EXERCISE GOAL. Leave out the pictures and restate the rest of the data exactly.

SUPPLIED MATERIAL.

----

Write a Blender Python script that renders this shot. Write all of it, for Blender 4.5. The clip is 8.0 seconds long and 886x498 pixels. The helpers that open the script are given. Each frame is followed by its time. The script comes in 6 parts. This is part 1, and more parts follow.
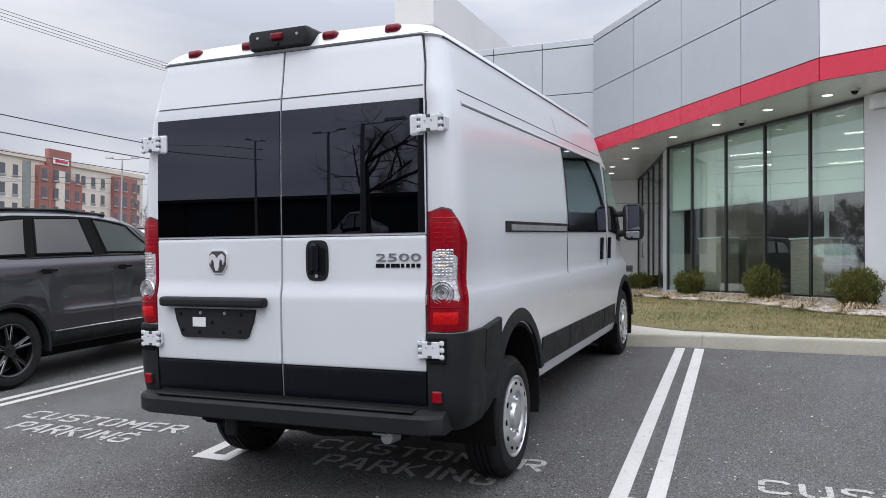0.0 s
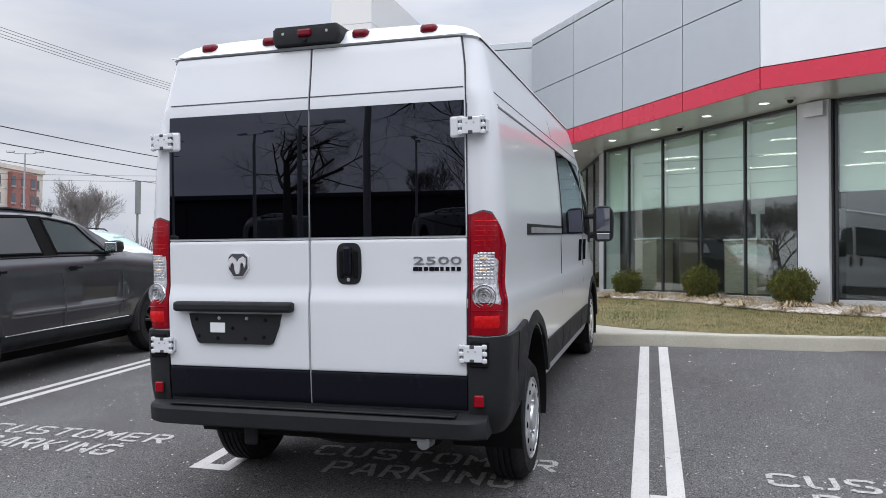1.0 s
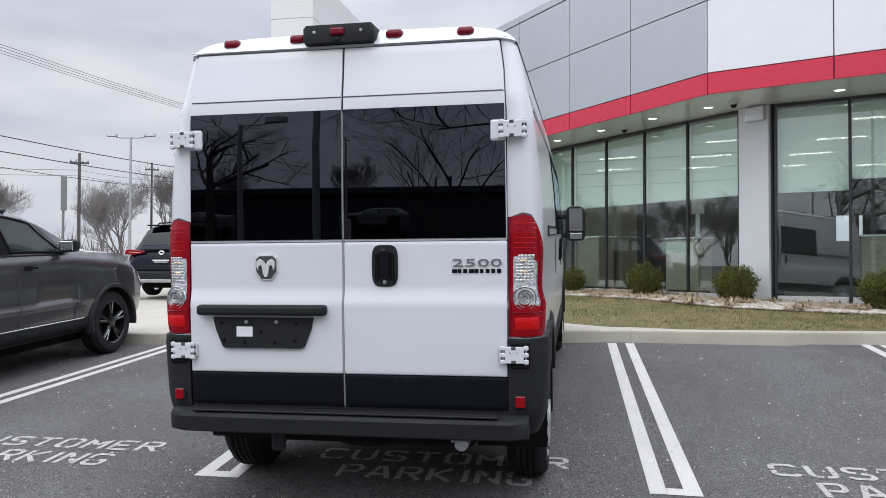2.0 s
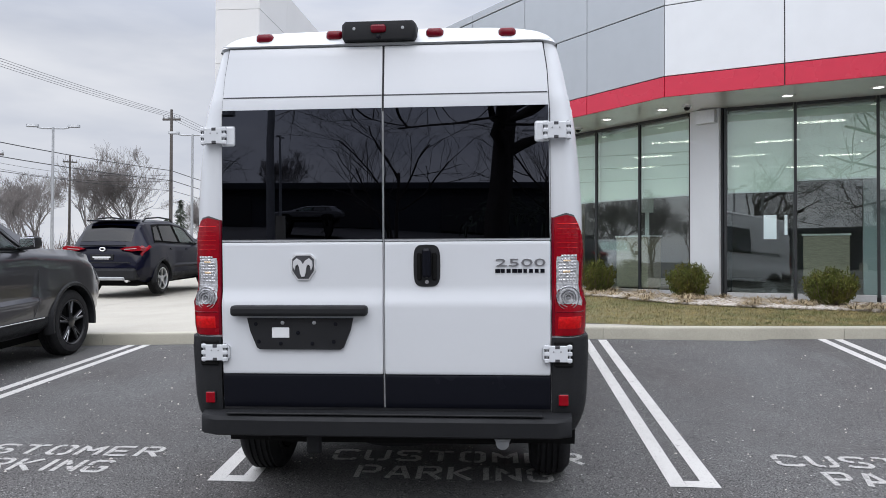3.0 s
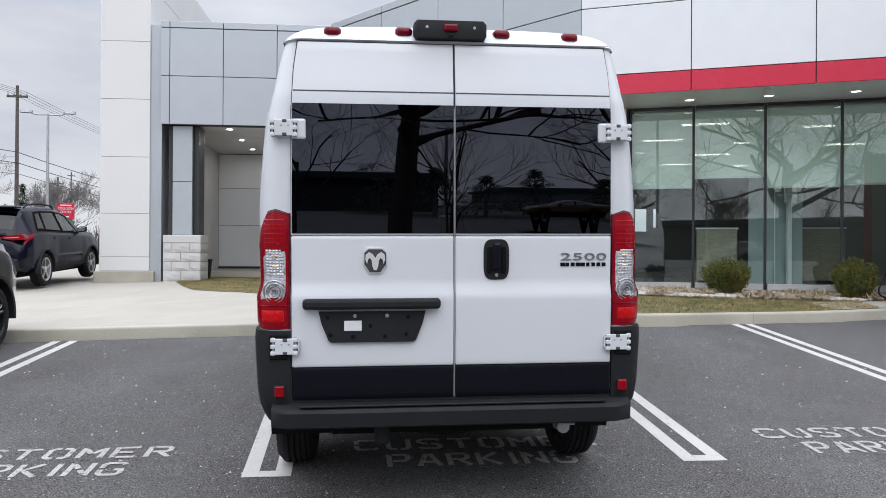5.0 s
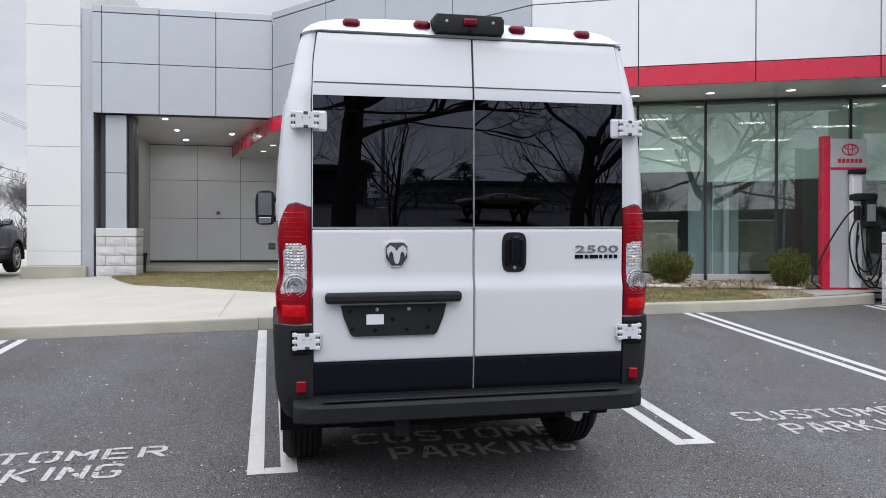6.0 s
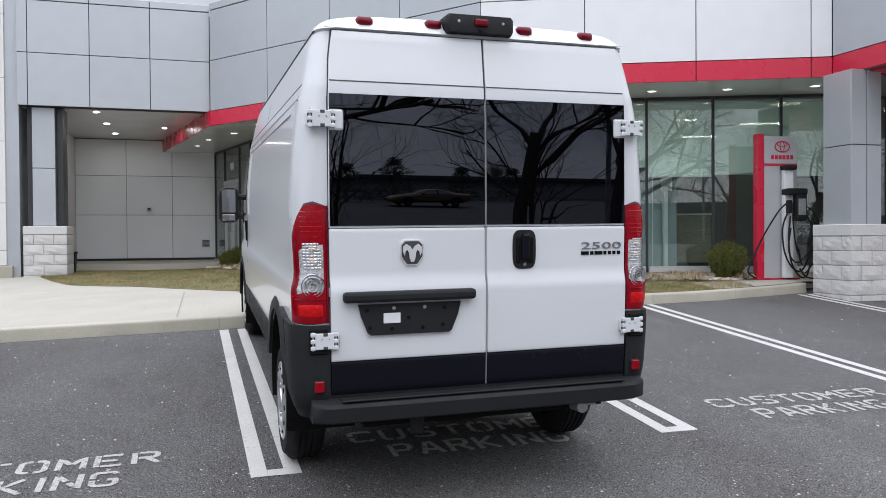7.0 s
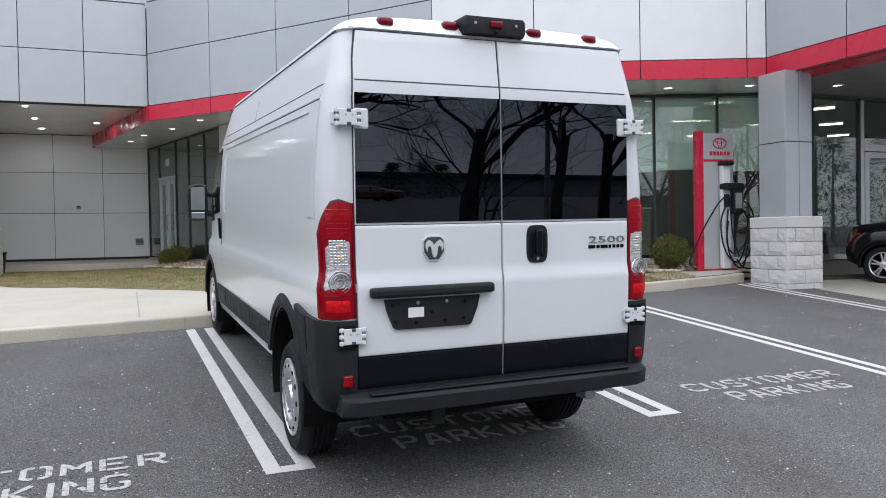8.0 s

----

COMPLETE RESPONSE.
Write a Blender Python script that renders this shot. Write all of it, for Blender 4.5. The clip is 8.0 seconds long and 886x498 pixels. The helpers that open the script are given. Each frame is followed by its time. The script comes in 6 parts. This is part 1, and more parts follow.
0.0 s
1.0 s
2.0 s
3.0 s
5.0 s
6.0 s
7.0 s
8.0 s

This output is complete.